William Davis Grave
A miner’s death at the hands of strikebreaking company police sparks a labor movement that continues to the present day.
A tall, slender white marble tombstone, topped with a Grecian urn, marks the final resting place of William Davis, a 37-year-old coal miner who lost his life during a protest outside a company-owned pumping station and power plant in 1925. His death would have repercussions that are still felt in coal-mining communities across the province of Nova Scotia.
Born in England in 1887, William Davis came from a coal mining family; he had even lost a brother in the 1891 Springhill mining disaster. He settled in the small Cape Breton town of New Waterford and married the daughter of another coal-mining family in 1907. By the year of his death, he had risen to the position of roadmaker in the Number 12 Colliery, and he and his wife Myrtle were raising nine children with one more on the way.
Meanwhile, a five-year-long period of labor unrest in the Cape Breton coal mines was coming to a head. The British Empire Steel Corporation (BESCO) took over management of the mines in 1920, and immediately launched a targeted campaign aimed at breaking the union, United Mine Workers of America District 26. By the time the miner’s contract expired in January of 1925, there had been 58 strikes in the region.
BESCO refused to negotiate a new contract with the union, and in June of that year, refused to go to arbitration to settle the contract dispute. The union moved to a 100 percent strike position, which lead to the shutdown of the Waterford Lake pumping station and power plant. This plant was crucial to BESCO’s operations since it provided power to all the mines in New Waterford, Victoria Mines, and Lingan.
On June 10, the company sent workers accompanied by company police to restart the plant. The next day, a crowd of anywhere between 700 to 3000 miners marched on the plant. Company police, who had already spent the evening of the tenth harassing the people of New Waterford, charged the crowd on horseback, weapons at the ready.

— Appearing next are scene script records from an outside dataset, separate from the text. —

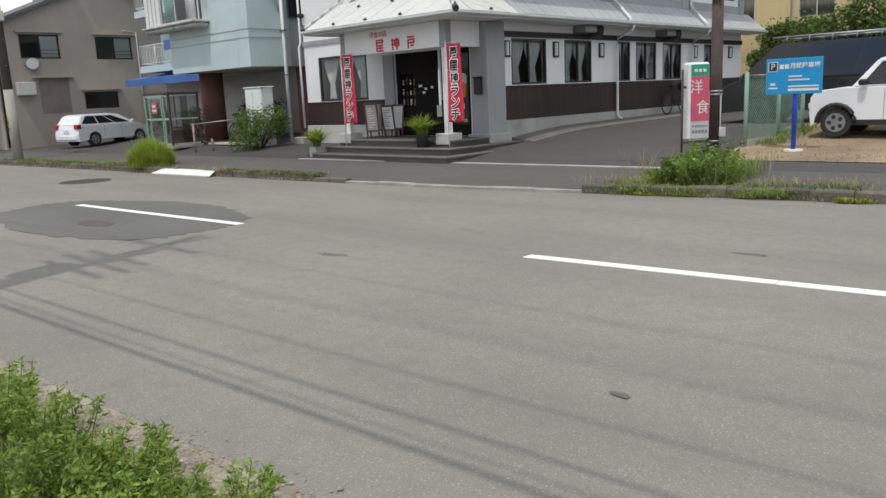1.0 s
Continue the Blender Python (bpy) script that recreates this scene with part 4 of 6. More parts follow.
# bay window
bay = part("bay_window", box(-28.15, -24.62, 14.42, BY - 0.002, 4.32, 4.46, bev=0.04), M_BAY, apartments, "grimy projecting bay window")
part("bay_lip", box(-28.22, -24.55, 14.35, BY - 0.002, 4.461, 4.53, bev=0.02), M_BAY, bay)
part("bay_top", box(-28.16, -24.62, 14.42, BY - 0.002, 5.90, 6.00, bev=0.03), M_BAY, bay)
part("bay_cap", box(-28.24, -24.54, 14.34, BY - 0.002, 6.001, 6.09, bev=0.03), M_BAY, bay)
part("cap_flashing", box(-28.26, -24.52, 14.32, BY - 0.002, 6.091, 6.11), M_SLATE, bay)
window(apartments, "y", (14.5, 14.7), -27.0, -24.98, 4.54, 5.89, M_ALU, M_GLASS, 1, None, 0.03, 0.06)
panel = part("bay_panel", box(-28.10, -27.02, 14.475, 14.505, 4.54, 5.89, bev=0.006), M_SIGNWHITE, bay, "pale translucent panel")
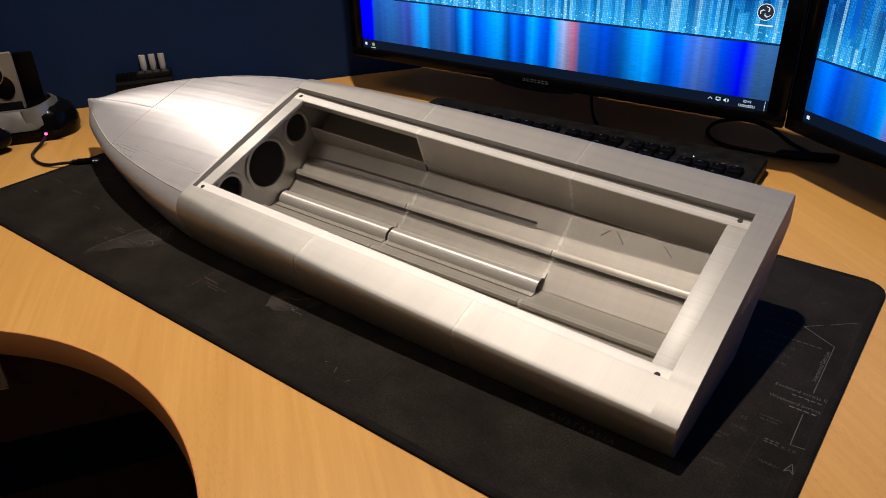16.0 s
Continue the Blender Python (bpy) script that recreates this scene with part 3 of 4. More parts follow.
# ---------------------------------------------------------------- monitors
def streaks(name, stops, sky_from):
    """A lit screen: night skyline over water, with a dark bar along the foot."""
    m = mat(name, (0.0, 0.0, 0.0), 0.25)
    tc = m.node_tree.nodes.new("ShaderNodeTexCoord")
    sep = m.node_tree.nodes.new("ShaderNodeSeparateXYZ")
    wire(m, tc.outputs["Object"], sep.inputs[0])

    def math_node(op, a, b=None, c=None):
        n = m.node_tree.nodes.new("ShaderNodeMath")
        n.operation = op
        for i, v in enumerate((a, b, c)):
            if v is None:
                continue
            if isinstance(v, (int, float)):
                n.inputs[i].default_value = v
            else:
                wire(m, v, n.inputs[i])
        return n.outputs[0]

    x, z = sep.outputs["X"], sep.outputs["Z"]
    u = math_node("DIVIDE", x, 0.598)
    wob = noise_tex(m, coords(m, (60, 1, 14)), 1.0, 3)
    u2 = math_node("ADD", u, math_node("MULTIPLY", math_node("SUBTRACT", wob, 0.5), 0.010))
    water = ramp(m, u2, stops)
    rip = ramp(m, noise_tex(m, coords(m, (70, 1, 900)), 1.0, 3), [(0.25, grey(0.80)), (0.75, grey(1.18))])
    water = mix_col(m, 1.0, water, rip, "MULTIPLY")
    thin = ramp(m, noise_tex(m, coords(m, (70, 1, 1.5)), 1.0, 2, 0.5), [(0.3, grey(0.82)), (0.7, grey(1.22))])
    water = mix_col(m, 1.0, water, thin, "MULTIPLY")
    fade = ramp(m, math_node("DIVIDE", z, sky_from), [(0.15, grey(0.62)), (0.6, grey(0.9)), (0.98, grey(1.2))])
    water = mix_col(m, 1.0, water, fade, "MULTIPLY")
    # buildings: two rows of columns with random tone, lit windows
    def row(step, seed):
        wn = m.node_tree.nodes.new("ShaderNodeTexWhiteNoise")
        wn.noise_dimensions = "1D"
        wire(m, math_node("FLOOR", math_node("MULTIPLY_ADD", x, step, seed)), wn.inputs["W"])
        return wn.outputs["Value"]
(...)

It is a matter of debate why Bill Davis was there in that crowd on June 11, 1925. Although it is most likely he was marching with the crowd, some say he was an innocent bystander, who either just happened along when the police charged the crowd, or was there looking for a family member who had skipped school to attend the march.
Whatever his reason for being there, a bullet found its way from the barrel of a company police gun to his heart; Bill Davis would die within five minutes.
About 5,000 mourners attended Davis’ funeral on Sunday, June 14. The union declared every June 11 after an “idle day,” to mark the anniversary of Davis’ murder.
Today, William Davis Miners’ Memorial Day is still observed every June 11 in coal-mining towns across Nova Scotia, to honor both Bill Davis, and all Nova Scotia coal miners who lost their lives while working deep underground.
Know Before You Go
Upon entering Union Grove Cemetery, turn right and follow the fence.